- [Task instructions]
Of all the lines in the material, how many contain the word "scene"? State the number alone.

·····

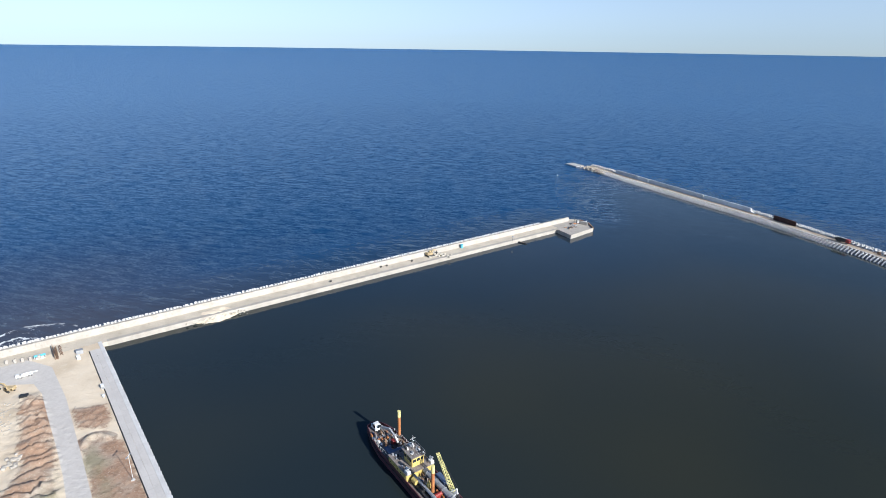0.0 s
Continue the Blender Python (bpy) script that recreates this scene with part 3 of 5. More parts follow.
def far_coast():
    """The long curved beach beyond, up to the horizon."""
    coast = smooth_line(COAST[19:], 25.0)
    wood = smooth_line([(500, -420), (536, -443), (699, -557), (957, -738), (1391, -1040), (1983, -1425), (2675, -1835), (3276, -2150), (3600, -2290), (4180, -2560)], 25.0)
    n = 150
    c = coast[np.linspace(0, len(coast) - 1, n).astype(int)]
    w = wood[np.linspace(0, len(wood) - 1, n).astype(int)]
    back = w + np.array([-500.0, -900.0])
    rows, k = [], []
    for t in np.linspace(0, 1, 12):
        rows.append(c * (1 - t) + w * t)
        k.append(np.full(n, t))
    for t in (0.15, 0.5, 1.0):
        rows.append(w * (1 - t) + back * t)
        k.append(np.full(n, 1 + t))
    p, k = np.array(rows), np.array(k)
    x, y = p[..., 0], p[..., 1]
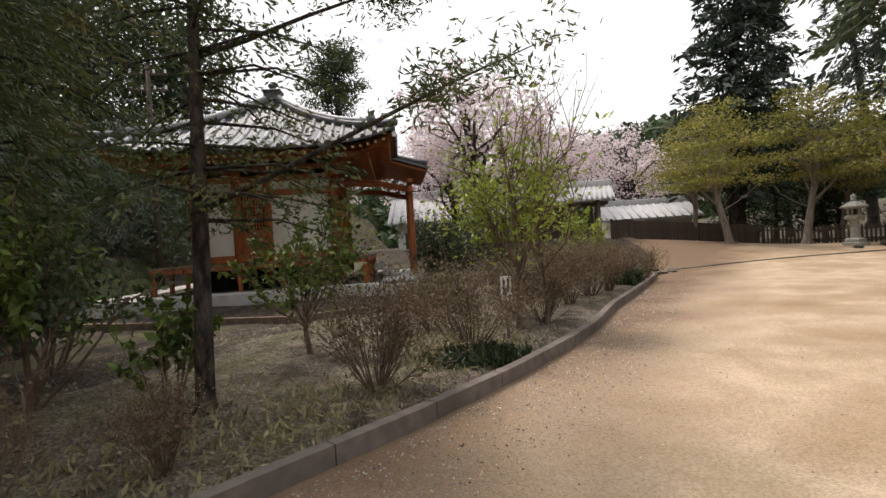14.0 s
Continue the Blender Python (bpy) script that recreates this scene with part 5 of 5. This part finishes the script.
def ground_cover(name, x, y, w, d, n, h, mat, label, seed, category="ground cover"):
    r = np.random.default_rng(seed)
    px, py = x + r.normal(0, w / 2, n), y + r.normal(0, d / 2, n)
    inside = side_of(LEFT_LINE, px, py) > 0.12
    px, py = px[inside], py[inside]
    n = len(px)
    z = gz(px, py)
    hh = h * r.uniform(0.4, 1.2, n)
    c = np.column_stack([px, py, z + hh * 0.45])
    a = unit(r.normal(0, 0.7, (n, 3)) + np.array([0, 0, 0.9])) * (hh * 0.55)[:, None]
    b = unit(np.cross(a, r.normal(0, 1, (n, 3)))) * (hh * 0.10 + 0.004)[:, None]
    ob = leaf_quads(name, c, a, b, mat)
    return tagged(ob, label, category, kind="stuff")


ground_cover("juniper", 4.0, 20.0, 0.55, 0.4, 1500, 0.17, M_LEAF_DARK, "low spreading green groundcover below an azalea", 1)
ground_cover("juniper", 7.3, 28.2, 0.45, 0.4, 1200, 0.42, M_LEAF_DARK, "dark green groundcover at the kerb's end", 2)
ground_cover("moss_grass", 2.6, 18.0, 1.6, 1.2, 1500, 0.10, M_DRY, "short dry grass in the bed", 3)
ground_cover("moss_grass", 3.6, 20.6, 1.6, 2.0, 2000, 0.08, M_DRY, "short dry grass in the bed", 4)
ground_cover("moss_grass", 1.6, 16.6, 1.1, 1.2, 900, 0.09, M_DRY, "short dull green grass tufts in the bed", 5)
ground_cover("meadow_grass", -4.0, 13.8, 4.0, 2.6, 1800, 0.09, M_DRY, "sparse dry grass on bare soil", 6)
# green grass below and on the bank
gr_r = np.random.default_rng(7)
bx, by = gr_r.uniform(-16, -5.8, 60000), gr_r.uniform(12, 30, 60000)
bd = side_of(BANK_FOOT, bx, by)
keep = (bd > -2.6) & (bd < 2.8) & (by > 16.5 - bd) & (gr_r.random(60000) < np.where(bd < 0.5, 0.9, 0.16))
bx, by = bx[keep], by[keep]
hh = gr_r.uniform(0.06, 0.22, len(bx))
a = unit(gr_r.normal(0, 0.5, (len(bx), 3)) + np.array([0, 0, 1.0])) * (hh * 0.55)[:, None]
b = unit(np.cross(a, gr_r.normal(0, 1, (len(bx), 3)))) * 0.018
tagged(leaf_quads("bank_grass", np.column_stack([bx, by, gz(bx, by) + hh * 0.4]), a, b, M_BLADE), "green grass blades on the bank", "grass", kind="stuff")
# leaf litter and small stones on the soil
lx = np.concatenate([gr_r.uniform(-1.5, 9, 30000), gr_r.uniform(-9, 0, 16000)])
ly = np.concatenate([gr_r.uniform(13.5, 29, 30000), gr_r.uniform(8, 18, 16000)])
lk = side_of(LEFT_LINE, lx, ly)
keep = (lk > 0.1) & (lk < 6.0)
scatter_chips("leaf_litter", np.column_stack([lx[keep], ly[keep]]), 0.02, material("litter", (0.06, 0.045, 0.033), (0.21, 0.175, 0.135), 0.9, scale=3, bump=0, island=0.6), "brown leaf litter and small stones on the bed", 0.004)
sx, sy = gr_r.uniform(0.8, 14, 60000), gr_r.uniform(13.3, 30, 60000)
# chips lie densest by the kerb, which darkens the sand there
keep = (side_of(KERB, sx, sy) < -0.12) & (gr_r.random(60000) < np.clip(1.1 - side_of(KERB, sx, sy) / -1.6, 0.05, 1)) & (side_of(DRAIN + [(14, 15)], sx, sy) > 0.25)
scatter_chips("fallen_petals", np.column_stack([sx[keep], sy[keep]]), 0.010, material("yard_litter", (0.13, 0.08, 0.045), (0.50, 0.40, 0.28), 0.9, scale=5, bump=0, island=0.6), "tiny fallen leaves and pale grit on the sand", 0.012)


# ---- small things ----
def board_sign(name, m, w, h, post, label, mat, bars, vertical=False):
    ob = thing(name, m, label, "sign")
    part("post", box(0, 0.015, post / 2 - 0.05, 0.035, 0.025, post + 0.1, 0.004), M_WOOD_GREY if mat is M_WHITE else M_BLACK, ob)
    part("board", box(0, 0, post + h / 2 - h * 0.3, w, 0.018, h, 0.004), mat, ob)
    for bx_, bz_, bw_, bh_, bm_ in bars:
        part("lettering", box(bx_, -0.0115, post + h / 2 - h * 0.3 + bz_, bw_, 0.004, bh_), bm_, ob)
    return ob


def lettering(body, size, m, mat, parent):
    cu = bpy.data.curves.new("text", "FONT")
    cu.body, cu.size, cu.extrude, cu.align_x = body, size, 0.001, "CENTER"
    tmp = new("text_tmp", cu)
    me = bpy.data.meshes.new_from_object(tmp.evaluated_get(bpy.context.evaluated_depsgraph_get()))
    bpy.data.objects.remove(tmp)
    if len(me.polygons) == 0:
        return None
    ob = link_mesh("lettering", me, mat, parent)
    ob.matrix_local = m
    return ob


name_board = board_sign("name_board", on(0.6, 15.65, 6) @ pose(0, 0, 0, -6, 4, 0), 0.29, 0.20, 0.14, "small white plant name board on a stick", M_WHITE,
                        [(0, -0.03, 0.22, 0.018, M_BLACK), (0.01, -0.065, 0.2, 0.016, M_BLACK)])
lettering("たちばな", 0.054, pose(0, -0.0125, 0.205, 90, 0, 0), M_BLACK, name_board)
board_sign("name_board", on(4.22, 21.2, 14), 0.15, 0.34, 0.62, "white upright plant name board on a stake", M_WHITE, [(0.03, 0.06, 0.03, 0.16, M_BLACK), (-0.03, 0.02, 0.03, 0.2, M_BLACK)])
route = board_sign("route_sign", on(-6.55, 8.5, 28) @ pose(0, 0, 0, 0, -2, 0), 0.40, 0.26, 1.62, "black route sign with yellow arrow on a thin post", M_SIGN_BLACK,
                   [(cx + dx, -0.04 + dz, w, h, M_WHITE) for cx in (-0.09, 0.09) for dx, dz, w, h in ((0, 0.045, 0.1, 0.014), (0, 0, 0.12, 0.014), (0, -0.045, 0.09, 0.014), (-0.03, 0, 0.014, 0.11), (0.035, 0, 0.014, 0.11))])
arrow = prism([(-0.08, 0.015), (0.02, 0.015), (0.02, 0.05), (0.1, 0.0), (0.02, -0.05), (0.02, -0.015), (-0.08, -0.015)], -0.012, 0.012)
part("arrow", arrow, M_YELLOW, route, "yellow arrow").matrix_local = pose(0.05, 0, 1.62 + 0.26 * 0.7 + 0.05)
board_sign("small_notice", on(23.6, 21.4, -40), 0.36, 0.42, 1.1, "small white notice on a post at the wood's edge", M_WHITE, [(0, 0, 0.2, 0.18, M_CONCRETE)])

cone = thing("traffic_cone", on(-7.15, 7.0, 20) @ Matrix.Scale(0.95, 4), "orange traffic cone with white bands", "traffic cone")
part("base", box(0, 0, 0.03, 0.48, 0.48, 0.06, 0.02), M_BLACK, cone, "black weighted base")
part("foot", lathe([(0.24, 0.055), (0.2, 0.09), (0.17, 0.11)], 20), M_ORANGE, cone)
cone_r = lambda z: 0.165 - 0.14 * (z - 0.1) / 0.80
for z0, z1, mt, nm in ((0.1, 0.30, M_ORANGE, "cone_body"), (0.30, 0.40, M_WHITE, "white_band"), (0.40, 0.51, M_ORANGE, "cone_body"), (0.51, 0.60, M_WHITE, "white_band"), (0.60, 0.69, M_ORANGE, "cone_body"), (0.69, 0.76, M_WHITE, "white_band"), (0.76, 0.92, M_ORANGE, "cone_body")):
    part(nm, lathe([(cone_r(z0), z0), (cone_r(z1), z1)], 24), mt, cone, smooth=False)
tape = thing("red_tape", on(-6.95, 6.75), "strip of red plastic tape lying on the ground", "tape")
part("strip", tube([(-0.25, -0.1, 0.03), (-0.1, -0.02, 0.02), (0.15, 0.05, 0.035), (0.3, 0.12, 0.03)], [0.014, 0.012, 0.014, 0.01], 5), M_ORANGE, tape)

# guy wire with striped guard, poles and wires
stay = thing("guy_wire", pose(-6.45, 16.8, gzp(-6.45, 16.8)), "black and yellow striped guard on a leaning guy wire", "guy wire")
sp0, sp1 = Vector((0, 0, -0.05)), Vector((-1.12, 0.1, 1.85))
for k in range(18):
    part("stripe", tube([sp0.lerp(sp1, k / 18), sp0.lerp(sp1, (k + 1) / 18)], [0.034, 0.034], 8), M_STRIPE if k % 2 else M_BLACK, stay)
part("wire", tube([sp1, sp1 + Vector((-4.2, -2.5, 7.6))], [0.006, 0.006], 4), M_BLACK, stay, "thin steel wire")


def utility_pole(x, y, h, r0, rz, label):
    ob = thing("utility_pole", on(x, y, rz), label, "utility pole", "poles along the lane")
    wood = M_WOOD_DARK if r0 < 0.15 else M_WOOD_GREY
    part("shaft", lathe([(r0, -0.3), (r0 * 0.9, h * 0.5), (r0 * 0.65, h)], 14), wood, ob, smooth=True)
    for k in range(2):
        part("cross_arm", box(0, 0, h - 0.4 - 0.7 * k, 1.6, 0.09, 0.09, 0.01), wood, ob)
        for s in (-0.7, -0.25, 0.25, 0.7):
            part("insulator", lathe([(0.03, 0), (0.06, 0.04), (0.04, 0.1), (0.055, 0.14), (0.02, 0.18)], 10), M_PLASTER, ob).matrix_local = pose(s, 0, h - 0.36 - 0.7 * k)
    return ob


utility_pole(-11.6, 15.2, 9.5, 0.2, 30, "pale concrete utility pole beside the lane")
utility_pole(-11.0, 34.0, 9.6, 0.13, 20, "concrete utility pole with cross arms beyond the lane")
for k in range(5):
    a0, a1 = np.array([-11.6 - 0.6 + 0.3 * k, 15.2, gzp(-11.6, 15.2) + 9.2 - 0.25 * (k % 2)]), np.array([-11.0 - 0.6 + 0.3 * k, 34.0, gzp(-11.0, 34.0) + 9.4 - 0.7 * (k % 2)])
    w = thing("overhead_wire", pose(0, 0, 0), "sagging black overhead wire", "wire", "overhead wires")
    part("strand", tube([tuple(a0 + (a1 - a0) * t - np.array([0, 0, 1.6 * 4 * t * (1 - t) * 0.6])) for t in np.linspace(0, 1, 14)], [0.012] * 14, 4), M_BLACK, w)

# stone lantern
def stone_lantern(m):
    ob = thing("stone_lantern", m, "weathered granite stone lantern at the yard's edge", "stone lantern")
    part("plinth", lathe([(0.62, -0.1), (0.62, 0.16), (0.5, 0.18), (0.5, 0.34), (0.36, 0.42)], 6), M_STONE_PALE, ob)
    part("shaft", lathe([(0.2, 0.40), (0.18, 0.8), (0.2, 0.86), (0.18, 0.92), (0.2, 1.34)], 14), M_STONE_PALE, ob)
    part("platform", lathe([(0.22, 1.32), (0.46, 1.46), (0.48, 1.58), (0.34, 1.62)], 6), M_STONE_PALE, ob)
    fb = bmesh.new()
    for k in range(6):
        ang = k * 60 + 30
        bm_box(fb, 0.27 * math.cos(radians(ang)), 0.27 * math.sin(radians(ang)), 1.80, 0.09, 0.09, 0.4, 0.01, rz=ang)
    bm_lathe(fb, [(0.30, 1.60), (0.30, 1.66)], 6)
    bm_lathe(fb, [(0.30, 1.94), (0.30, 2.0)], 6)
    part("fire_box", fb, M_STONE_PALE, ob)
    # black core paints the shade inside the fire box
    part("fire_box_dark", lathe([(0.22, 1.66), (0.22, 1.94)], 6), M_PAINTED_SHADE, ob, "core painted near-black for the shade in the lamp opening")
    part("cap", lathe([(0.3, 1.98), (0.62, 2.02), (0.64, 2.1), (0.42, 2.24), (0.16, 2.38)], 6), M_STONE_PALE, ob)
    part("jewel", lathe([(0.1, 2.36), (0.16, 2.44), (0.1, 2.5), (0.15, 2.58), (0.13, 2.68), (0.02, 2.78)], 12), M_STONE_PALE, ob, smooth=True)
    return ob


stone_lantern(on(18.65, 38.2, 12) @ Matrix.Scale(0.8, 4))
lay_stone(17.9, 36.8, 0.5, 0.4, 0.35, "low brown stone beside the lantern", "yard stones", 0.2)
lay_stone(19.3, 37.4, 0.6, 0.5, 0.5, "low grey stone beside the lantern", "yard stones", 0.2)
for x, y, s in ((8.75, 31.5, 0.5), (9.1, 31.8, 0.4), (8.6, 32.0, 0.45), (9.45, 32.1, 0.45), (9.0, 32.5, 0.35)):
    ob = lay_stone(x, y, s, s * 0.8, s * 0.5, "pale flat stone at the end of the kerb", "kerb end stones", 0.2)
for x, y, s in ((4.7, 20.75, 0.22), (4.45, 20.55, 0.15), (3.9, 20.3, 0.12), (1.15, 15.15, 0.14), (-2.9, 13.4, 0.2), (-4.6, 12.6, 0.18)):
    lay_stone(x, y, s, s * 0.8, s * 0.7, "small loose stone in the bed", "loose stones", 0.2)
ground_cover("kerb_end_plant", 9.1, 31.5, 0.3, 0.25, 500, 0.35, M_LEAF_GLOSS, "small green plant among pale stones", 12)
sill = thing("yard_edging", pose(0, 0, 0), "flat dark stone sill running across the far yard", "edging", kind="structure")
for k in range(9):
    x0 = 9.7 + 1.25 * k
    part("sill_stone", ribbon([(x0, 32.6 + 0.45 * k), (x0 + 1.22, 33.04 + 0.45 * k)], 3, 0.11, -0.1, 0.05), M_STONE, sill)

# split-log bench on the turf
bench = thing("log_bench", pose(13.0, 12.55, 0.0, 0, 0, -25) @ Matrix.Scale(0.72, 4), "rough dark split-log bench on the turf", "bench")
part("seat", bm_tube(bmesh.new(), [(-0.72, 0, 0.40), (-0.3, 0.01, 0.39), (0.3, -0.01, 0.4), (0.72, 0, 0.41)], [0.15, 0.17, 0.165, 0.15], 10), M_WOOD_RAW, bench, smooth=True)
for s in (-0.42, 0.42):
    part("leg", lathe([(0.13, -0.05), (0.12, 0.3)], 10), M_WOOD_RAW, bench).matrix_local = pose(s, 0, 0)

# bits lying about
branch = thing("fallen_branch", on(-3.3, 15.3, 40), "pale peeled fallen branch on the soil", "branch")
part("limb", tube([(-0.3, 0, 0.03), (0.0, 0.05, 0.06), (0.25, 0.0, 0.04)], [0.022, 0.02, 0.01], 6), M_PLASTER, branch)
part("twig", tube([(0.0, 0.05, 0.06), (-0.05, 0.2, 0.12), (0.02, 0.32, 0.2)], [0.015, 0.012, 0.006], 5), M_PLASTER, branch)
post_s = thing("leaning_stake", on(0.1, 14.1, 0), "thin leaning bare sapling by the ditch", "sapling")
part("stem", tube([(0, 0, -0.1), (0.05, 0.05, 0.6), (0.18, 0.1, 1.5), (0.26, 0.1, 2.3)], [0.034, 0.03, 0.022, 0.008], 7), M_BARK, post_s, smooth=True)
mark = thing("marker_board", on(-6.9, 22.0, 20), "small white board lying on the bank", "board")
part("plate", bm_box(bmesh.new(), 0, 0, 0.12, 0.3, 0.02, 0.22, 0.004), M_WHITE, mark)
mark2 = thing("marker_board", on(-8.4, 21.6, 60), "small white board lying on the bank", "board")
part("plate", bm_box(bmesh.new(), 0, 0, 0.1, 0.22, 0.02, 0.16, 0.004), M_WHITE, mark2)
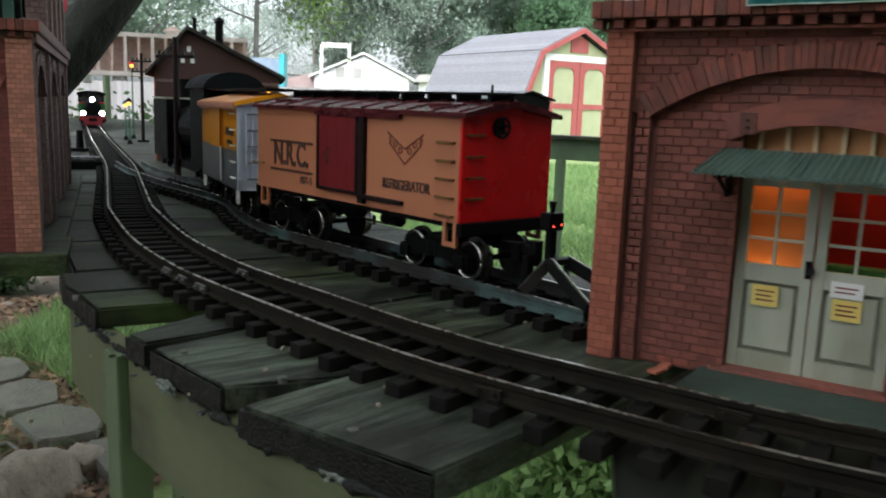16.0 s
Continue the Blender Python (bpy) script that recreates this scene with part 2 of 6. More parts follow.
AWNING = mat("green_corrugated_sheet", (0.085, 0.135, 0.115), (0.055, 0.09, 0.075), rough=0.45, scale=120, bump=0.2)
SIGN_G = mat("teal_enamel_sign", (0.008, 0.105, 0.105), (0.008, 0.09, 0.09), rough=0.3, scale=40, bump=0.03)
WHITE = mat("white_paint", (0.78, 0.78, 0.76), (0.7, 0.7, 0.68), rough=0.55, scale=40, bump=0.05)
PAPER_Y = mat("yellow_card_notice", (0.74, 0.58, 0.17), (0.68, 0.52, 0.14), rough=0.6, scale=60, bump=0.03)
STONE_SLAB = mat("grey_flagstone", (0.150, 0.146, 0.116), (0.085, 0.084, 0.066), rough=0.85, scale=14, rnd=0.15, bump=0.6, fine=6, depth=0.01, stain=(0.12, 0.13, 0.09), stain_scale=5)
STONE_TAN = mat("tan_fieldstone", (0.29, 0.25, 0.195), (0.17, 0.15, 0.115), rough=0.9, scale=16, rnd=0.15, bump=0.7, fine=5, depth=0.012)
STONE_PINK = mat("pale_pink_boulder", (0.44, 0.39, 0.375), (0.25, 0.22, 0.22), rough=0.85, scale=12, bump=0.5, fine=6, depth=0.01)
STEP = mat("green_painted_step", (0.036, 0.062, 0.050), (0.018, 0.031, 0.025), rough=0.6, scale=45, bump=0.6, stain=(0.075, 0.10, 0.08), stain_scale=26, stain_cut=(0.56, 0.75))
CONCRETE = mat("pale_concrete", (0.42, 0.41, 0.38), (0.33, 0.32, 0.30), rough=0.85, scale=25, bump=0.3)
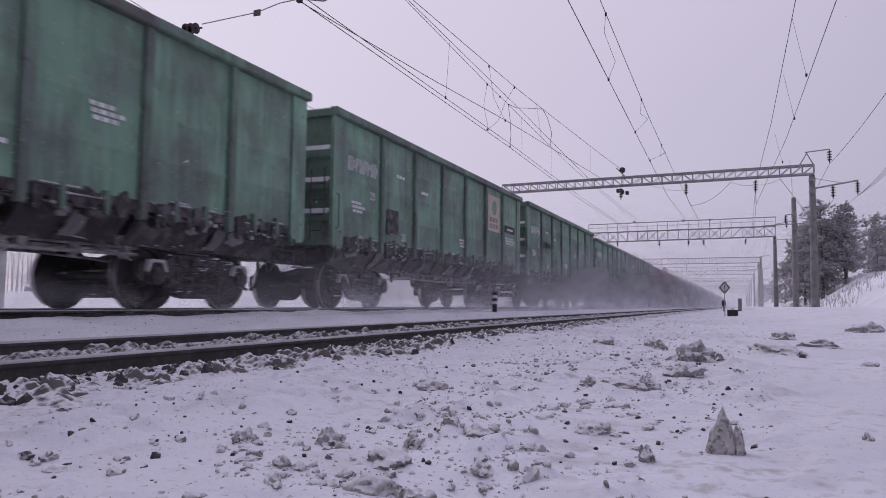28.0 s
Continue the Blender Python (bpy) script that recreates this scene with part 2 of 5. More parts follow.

·····

- [Expected answer]
4